Cine Ceará | O Vestido de Myriam; Nova Iorque; A Canção de Alice
Dia 05
O Vestido de Myriam
O filme se inicia no que se parece com um sonho, com Myriam e o marido dançando abraçados, se amando como duas pessoas que já vivenciaram muitas coisas juntos. Só notamos que aquilo não é real quando ela desperta, na realidade, dormindo em uma cama separada do amado.
O contraste dos dois é muito evidente. Ela o trata com carinho, fazendo de tudo para que ele se sinta confortável. Por parte dele, as coisas já são mais duras, sendo bastante rabugento, transparecendo que nada o agrada, como se tivesse arrependido de estar no fim da vida morando naquela casinha do interior.

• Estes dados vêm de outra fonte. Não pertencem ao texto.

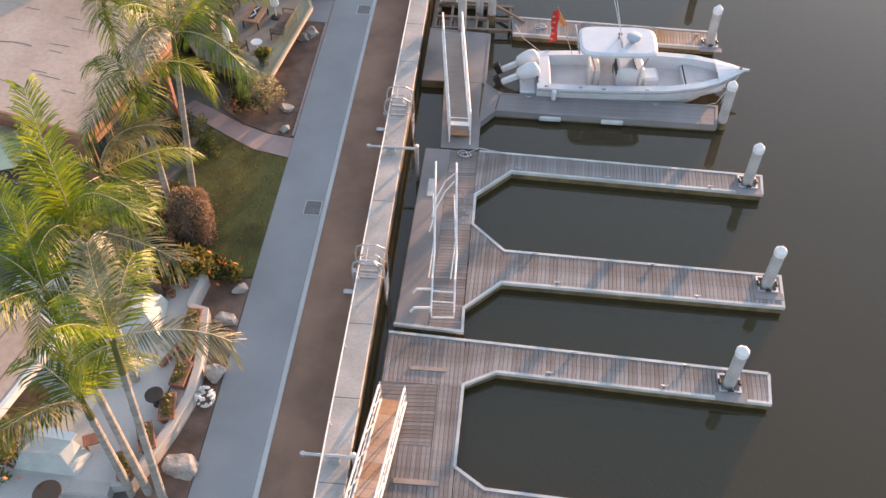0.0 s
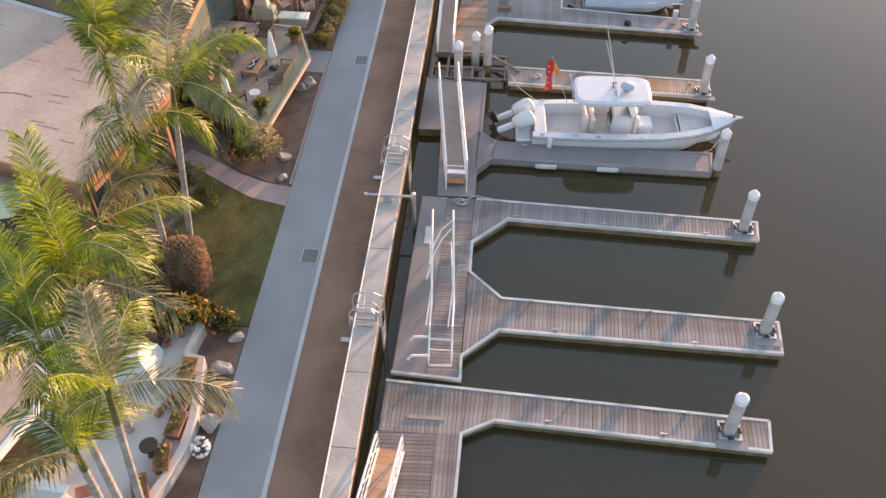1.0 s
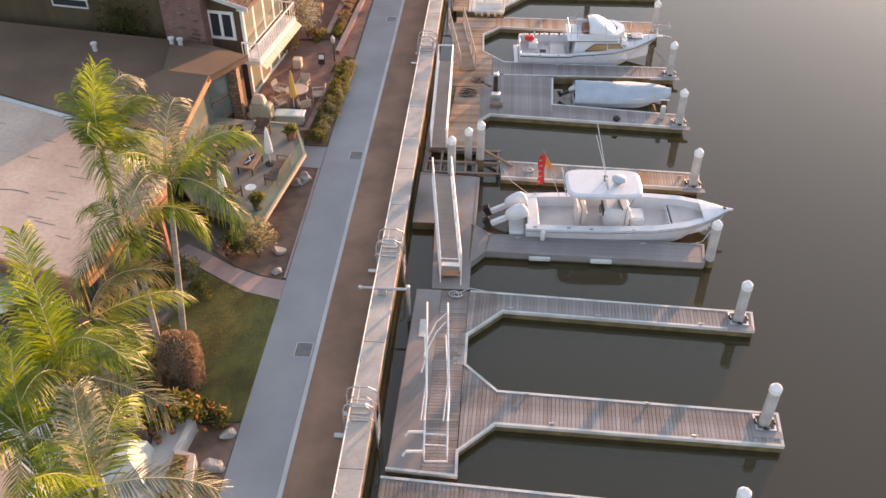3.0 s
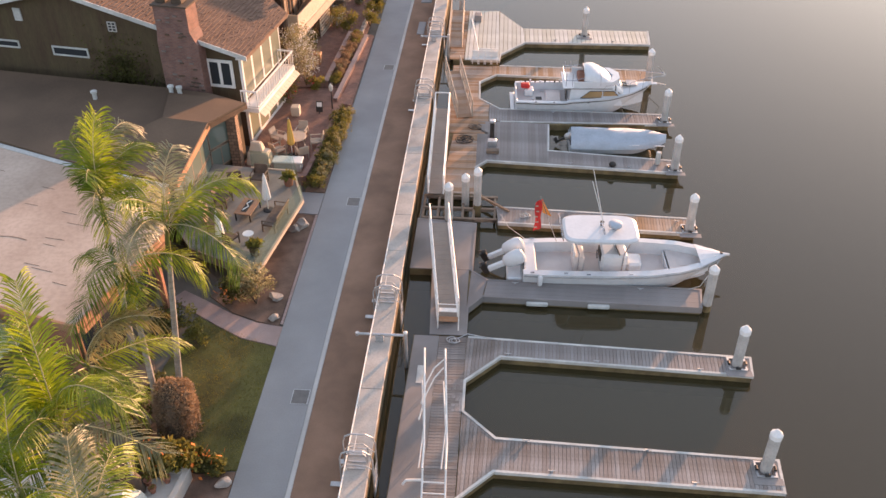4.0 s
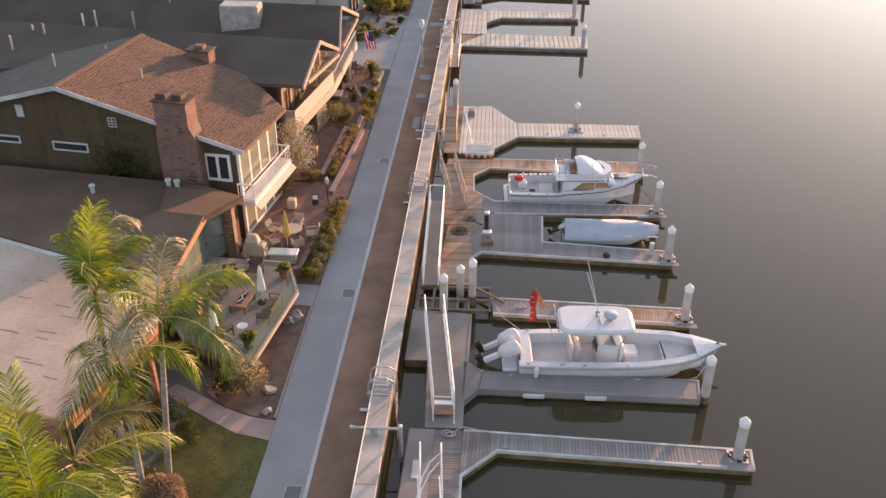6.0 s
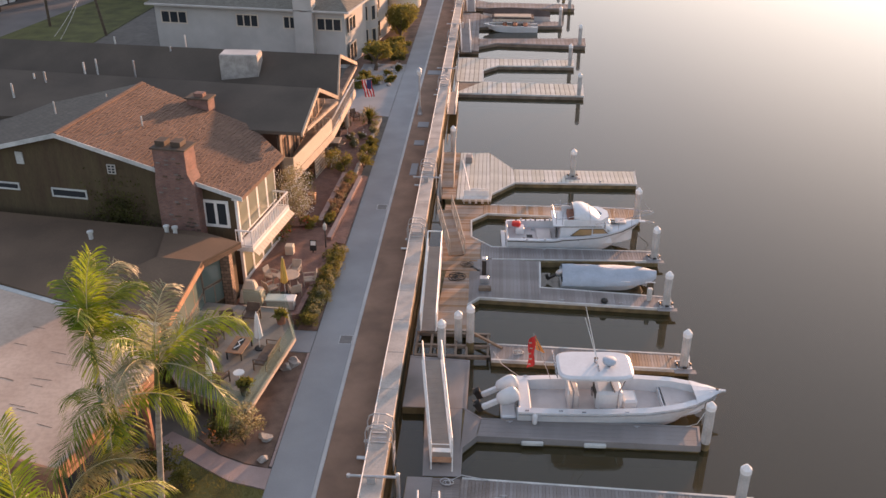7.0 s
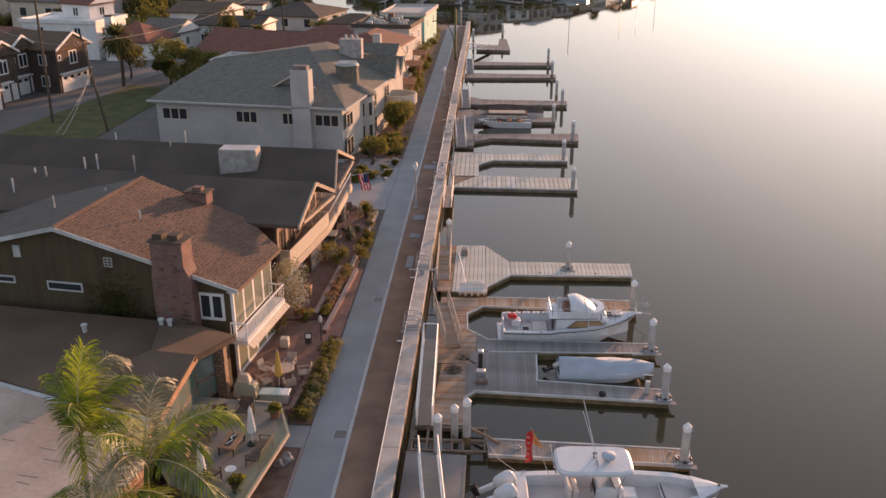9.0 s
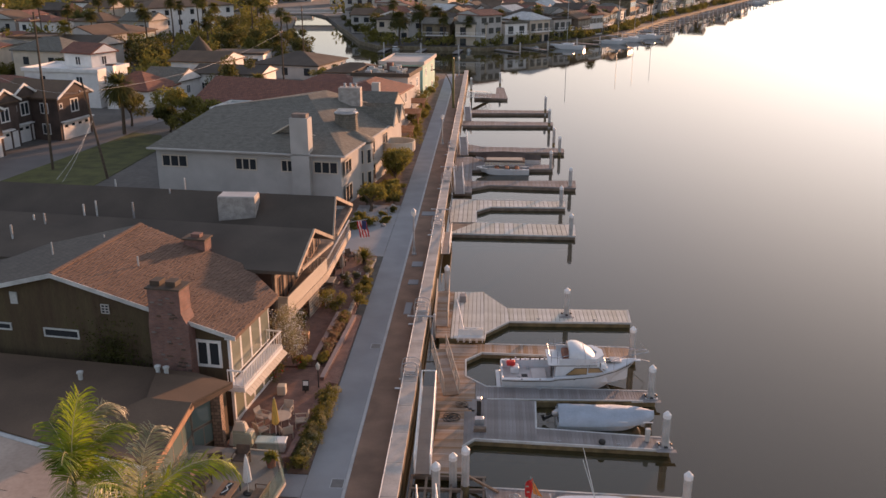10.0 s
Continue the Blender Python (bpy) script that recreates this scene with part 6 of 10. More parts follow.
def outboard(boat, x, y, z, tilt, cowl="gel", leg="gel", big=1.0):
    m = Matrix.Translation((x, y, z)) @ Matrix.Rotation(radians(tilt), 4, "Y") @ Matrix.Scale(big, 4)
    bm = bmesh.new()
    rows = []
    for h, a, b in ((0.0, 0.20, 0.15), (0.10, 0.30, 0.22), (0.35, 0.36, 0.25), (0.65, 0.38, 0.26), (0.84, 0.33, 0.23), (0.92, 0.2, 0.14)):
        rows.append([bm.verts.new((-0.12 + a * math.cos(t), b * math.sin(t), h)) for t in (2 * math.pi * k / 14 for k in range(14))])
    for p, q in zip(rows, rows[1:]):
        for k in range(14):
            bm.faces.new((p[k], p[(k + 1) % 14], q[(k + 1) % 14], q[k]))
    bm.faces.new(rows[0][::-1])
    bm.faces.new(rows[-1])
    bmesh.ops.transform(bm, matrix=m, verts=bm.verts)
    o = part("outboard_motor", bm, cowl, boat, "white tilted outboard motor" if cowl == "gel" else "black outboard motor", smooth=True)
    bm = box(bmesh.new(), -0.22, 0.02, -0.09, 0.09, -0.75, 0.02, 0.03, m)
    part("leg", bm, leg, o)
    bm = box(bmesh.new(), -0.42, 0.06, -0.06, 0.06, -1.02, -0.72, 0.03, m)
    part("gearcase", bm, "black", o)
    bm = bmesh.new()
    for k in range(3):
        box(bm, -0.02, 0.02, -0.06, 0.06, 0.03, 0.19, m=m @ Matrix.Translation((-0.46, 0, -0.88)) @ Matrix.Rotation(radians(120 * k), 4, "X") @ Matrix.Rotation(radians(25), 4, "Z"))
    tube(bm, [m @ Vector((-0.40, 0, -0.88)), m @ Vector((-0.52, 0, -0.88))], 0.05, 8)
    part("propeller", bm, "black", o)
    return o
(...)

Essa postura mais dura vai se quebrando aos poucos quando Myriam morre e seu marido —que inteligentemente o roteiro deixa sem nome — lida com aquela situação da pior forma possível. Sem conseguir derramar uma lágrima, o luto o envolve, preparando o enterro da companheira, quebrando sua rotina.
É interessante ver como aquele personagem vai se degradando, percebendo que tudo o que ele tinha se foi; ao vestir o vestido de Myriam, se maquiar e seguir uma rotina personificado como a falecida esposa, é a certeza que os arrependimentos o consumiram.
O curta aborda bem assuntos como luto, arrependimento e mágoas. É do ser humano acabar se sentindo incompleto apenas depois de perder o seu bem maior. Reclamamos e deixamos de aproveitar enquanto podemos, mas, de uma hora para outra, podemos ver aquilo ir embora.
Nova Iorque
A infância é a fase mais importante de nossas vidas, é onde aprendemos, é quando podemos cair. Aqui, nosso protagonista, que é uma criança, tem a ingenuidade aflorada, o que é normal para a idade. Aos poucos, vamos entendendo como é a sua vida no interior, ajudando o pai, indo à escola, brincando sozinho.
O seu relacionamento com a professora é desenvolvido lentamente, deixando o público descobri-lo aos poucos, intensificando a experiencia e atiçando nossa curiosidade. Em uma certa cena, o garoto questiona sobre uma música para a professora, perguntando-a se conhece; ela, firme, diz que “não”, então o garoto a questiona novamente, “mas a senhora não é professora?” — claramente a criança a tem como maior referência na vida.
Quando achamos que sacamos tudo que o curta quer nos passar, ele surpreende e nos traz mais profundidade em seus personagens, os desenvolvendo bem, deixando claro motivos da professora ser tão rígida. Se claramente em diversos momentos notamos que a mesma tem o coração mole, e mesmo ele, por ter tanta carência de um papel materno em sua vida. É uma obra sincera e cheia de afeto, que nos inspira para nunca desistirmos de nossos sonhos.
A Canção de Alice
Ficar preso ao passado é sempre algo complicado. Se não tentarmos nos desprender rapidamente, criaremos raízes que, depois de firmadas, não tem como se separar. Alice tem uma doença difícil de lidar — a obra não deixa claro do que se trata, mas notamos que a personagem prefere não tentar enfrentar essa luta.
Ela se prende em lembranças, sempre falando do passado, de como tudo era e assim vai se conformando que o fim de sua vida está próximo. Mesmo passando os dias olhando antigas fotografias, falando com a filha de como sua antiga casa era maravilhosa, não a vemos reclamar do que já passou; as reclamações vêm apenas uma vez e é exatamente ao pedir para a filha que elas voltem para a antiga moradia.
O curta tem ótimas ideias, a fotografia em preto e branco remete diretamente ao passado em que Alice se prende, mas as atuações são dramáticas demais. Isso faz com que a obra perca força, nos tirando a imersão. Outra coisa que incomoda é o fato de algumas imagens, como o mar, ou a orla de Fortaleza ficarem em tela tentando transmitir algo profundo, mas acaba sendo um artifício vazio e sem nenhum sentido narrativo.